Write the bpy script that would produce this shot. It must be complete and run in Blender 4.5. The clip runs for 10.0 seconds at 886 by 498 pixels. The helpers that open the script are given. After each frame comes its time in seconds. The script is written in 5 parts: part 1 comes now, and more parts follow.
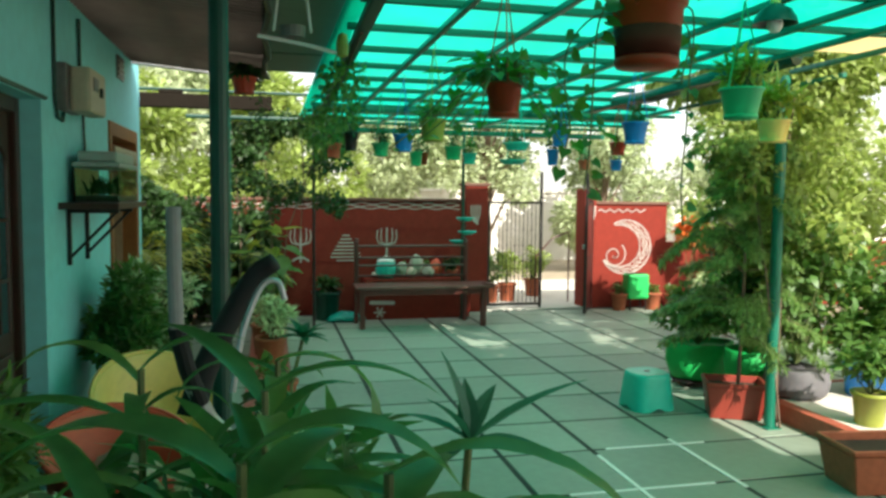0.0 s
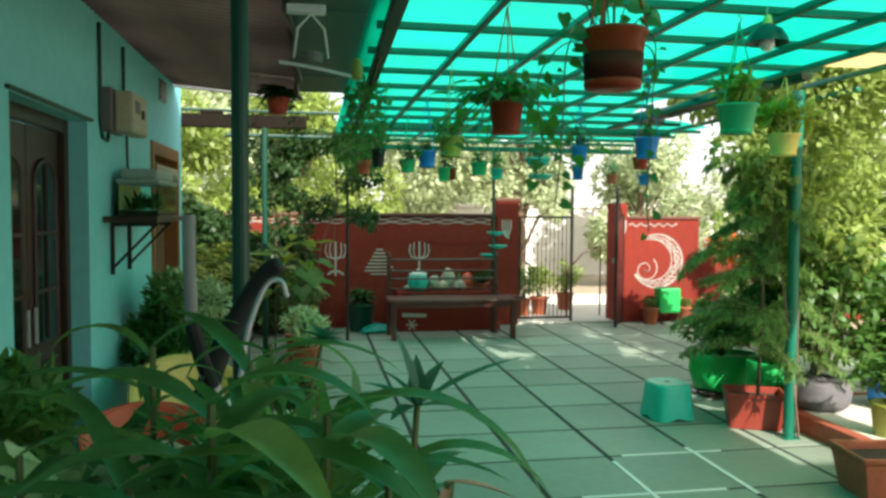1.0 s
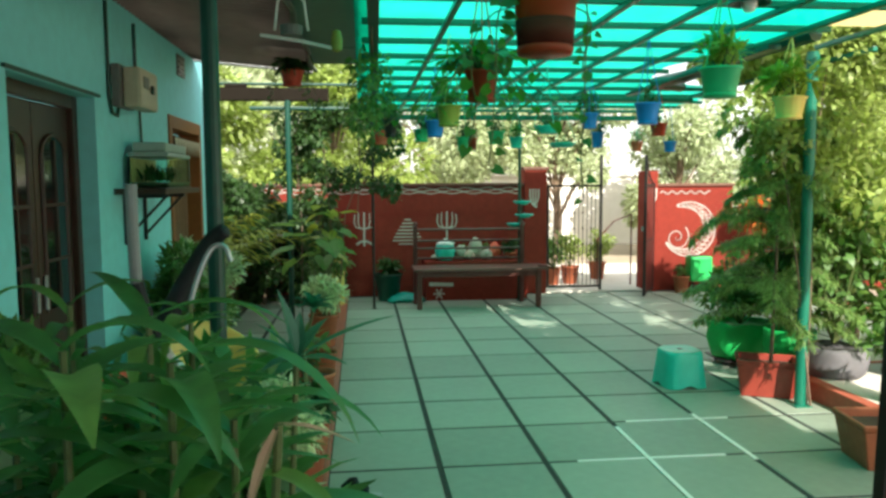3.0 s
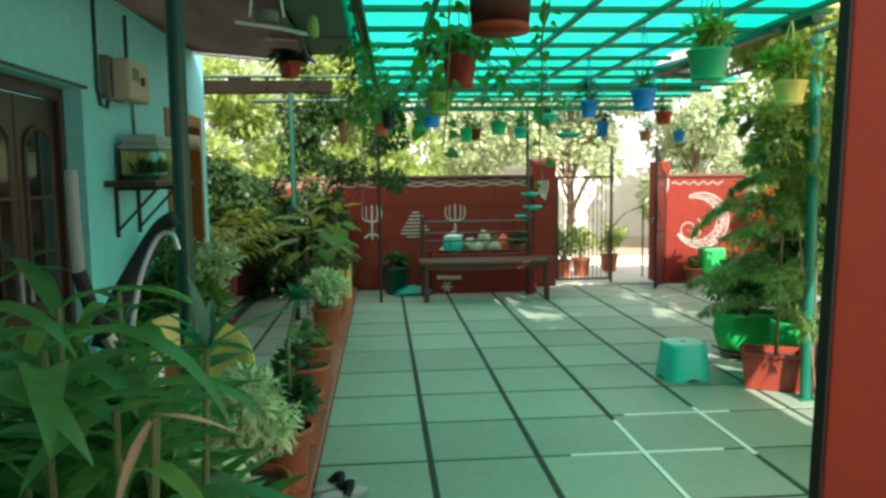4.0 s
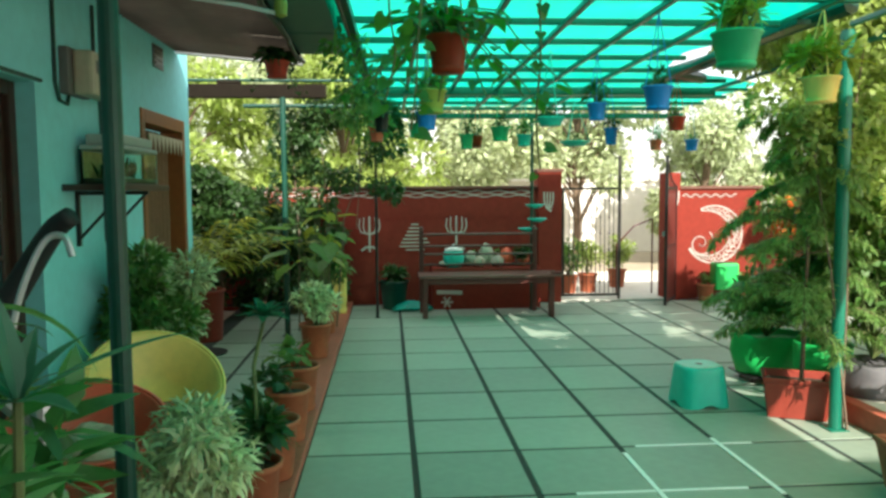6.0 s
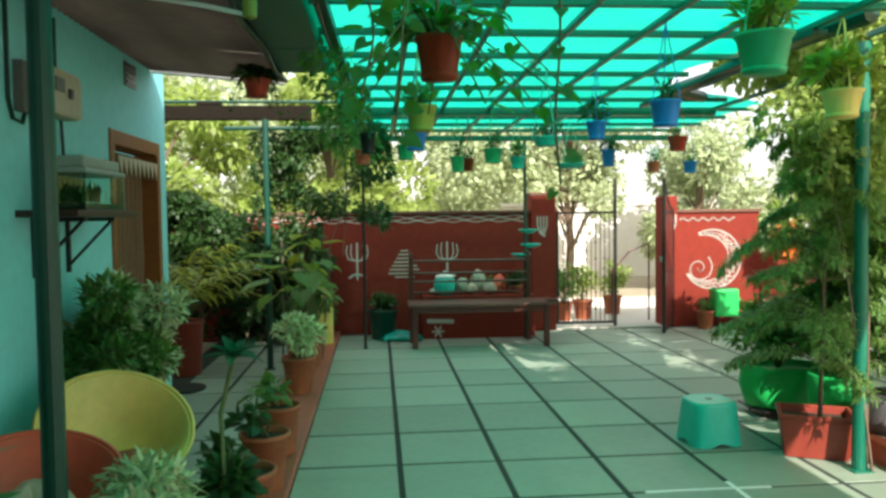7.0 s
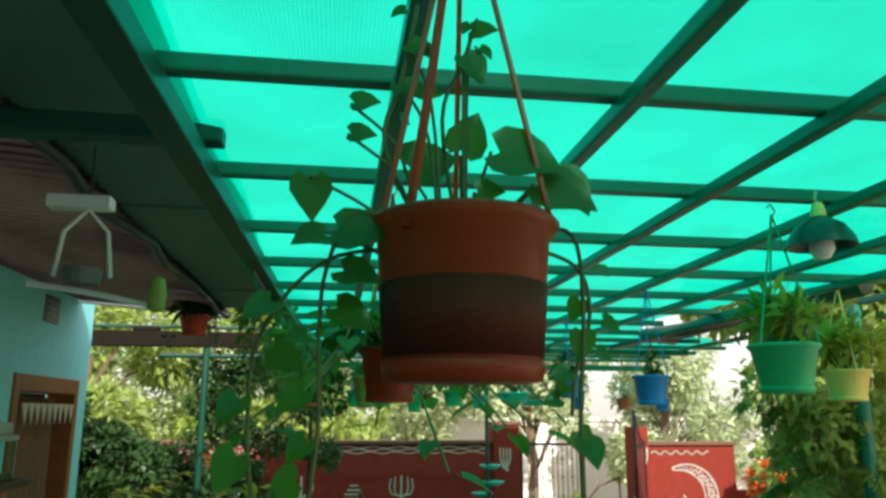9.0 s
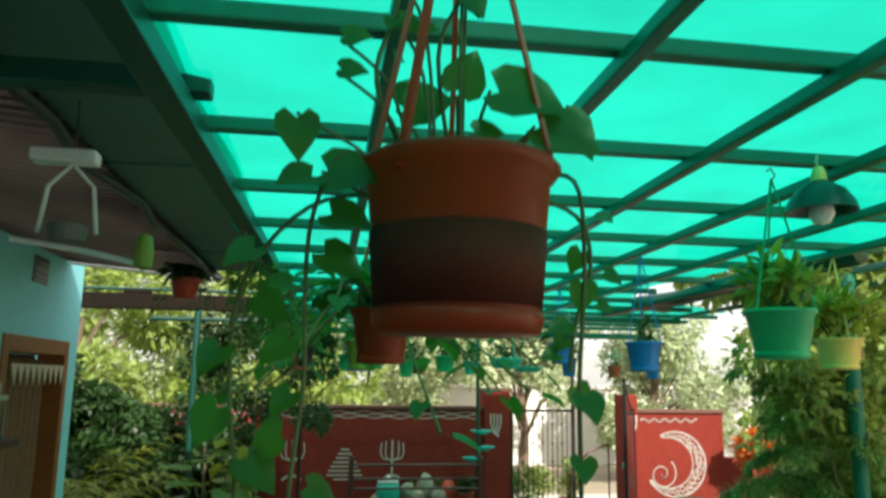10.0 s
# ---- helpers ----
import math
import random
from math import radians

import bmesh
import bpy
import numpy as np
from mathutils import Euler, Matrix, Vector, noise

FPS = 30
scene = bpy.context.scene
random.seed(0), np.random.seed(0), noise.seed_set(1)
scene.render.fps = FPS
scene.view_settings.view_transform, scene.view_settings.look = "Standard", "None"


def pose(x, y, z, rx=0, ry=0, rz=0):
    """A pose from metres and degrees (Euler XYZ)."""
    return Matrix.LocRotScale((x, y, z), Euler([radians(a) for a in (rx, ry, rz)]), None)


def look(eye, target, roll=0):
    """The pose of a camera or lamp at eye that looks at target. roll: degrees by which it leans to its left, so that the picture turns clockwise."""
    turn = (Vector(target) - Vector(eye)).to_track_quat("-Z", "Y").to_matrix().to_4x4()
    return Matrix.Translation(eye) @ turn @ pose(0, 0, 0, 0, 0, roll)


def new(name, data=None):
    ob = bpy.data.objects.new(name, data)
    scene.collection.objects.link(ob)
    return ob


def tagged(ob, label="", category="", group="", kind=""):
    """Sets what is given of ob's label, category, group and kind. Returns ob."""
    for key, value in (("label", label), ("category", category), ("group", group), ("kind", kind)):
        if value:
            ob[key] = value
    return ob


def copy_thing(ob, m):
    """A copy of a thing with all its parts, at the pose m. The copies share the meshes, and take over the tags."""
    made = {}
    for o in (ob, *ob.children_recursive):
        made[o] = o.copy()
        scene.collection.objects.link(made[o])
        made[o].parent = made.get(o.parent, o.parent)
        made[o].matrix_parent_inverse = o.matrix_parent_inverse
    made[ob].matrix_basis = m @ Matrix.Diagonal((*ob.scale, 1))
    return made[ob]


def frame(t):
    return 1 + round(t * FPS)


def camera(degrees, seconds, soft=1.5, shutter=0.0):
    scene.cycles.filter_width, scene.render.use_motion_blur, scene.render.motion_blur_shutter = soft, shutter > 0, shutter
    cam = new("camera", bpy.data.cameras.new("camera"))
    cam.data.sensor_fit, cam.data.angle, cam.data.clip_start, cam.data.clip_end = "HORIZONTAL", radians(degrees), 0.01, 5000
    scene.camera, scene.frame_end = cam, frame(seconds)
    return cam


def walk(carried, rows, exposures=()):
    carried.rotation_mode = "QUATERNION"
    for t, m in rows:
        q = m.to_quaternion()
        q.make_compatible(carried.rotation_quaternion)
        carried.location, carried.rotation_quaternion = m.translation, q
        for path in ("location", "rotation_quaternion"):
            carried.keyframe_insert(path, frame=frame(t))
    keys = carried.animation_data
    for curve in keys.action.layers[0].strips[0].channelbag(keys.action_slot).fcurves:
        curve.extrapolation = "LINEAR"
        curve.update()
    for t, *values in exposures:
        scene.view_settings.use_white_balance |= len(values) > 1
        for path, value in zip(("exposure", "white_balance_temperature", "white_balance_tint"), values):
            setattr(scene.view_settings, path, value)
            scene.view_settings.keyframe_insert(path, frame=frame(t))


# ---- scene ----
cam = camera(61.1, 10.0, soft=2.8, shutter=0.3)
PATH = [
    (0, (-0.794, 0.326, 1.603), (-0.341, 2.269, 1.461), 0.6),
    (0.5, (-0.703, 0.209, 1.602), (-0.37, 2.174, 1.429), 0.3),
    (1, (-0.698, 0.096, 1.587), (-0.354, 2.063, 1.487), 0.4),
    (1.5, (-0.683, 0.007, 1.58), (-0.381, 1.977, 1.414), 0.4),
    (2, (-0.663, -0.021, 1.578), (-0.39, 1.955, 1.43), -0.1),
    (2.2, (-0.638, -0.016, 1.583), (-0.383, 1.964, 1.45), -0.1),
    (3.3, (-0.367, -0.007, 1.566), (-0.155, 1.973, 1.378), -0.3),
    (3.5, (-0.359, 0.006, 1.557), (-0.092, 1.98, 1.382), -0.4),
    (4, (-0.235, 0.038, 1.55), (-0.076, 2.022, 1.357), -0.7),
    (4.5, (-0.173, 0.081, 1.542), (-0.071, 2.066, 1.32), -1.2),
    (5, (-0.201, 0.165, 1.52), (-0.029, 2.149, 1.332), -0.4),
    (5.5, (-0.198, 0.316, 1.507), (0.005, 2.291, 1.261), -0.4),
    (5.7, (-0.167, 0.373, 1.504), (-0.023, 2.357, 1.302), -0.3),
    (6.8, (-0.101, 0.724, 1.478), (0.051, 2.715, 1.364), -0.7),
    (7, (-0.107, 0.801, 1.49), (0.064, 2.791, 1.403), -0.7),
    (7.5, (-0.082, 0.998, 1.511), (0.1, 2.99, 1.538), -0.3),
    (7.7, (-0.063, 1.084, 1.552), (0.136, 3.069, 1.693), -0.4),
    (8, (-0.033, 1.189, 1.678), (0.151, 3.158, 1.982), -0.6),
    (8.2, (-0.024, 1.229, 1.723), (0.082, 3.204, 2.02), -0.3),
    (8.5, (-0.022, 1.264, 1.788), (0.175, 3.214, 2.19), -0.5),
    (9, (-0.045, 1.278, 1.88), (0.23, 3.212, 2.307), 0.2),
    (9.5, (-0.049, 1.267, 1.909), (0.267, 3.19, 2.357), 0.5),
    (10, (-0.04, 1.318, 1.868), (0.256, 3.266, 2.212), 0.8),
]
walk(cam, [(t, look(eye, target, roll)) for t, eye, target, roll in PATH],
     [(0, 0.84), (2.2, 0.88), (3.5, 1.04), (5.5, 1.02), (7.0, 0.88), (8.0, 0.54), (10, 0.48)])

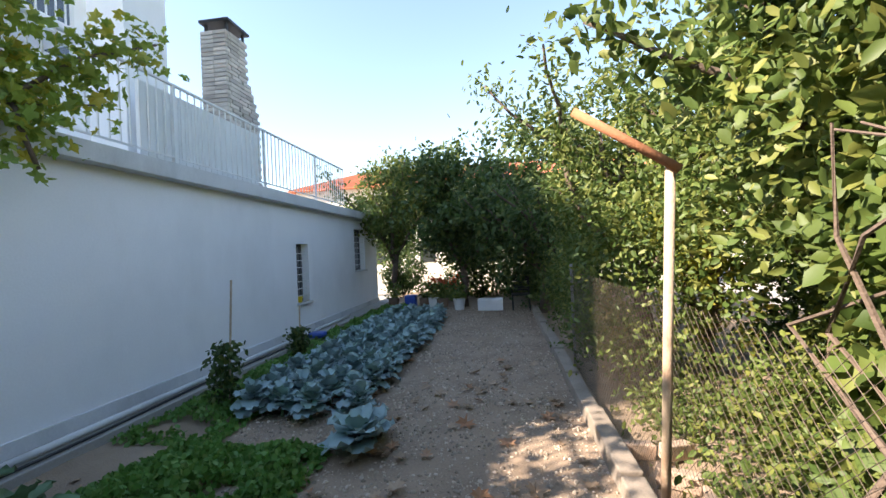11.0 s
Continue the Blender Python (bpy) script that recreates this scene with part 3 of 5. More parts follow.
□ □ □
-- Work instructions --
Transcribe, word for word, every line from the line with "ob[key] = value" to the line with "made[o].parent = made.get(o.parent, o.parent)", inclusive, and output nothing else.

-- Exercise answer --
            ob[key] = value
    return ob


def copy_thing(ob, m):
    """A copy of a thing with all its parts, at the pose m. The copies share the meshes, and take over the tags."""
    made = {}
    for o in (ob, *ob.children_recursive):
        made[o] = o.copy()
        scene.collection.objects.link(made[o])
        made[o].parent = made.get(o.parent, o.parent)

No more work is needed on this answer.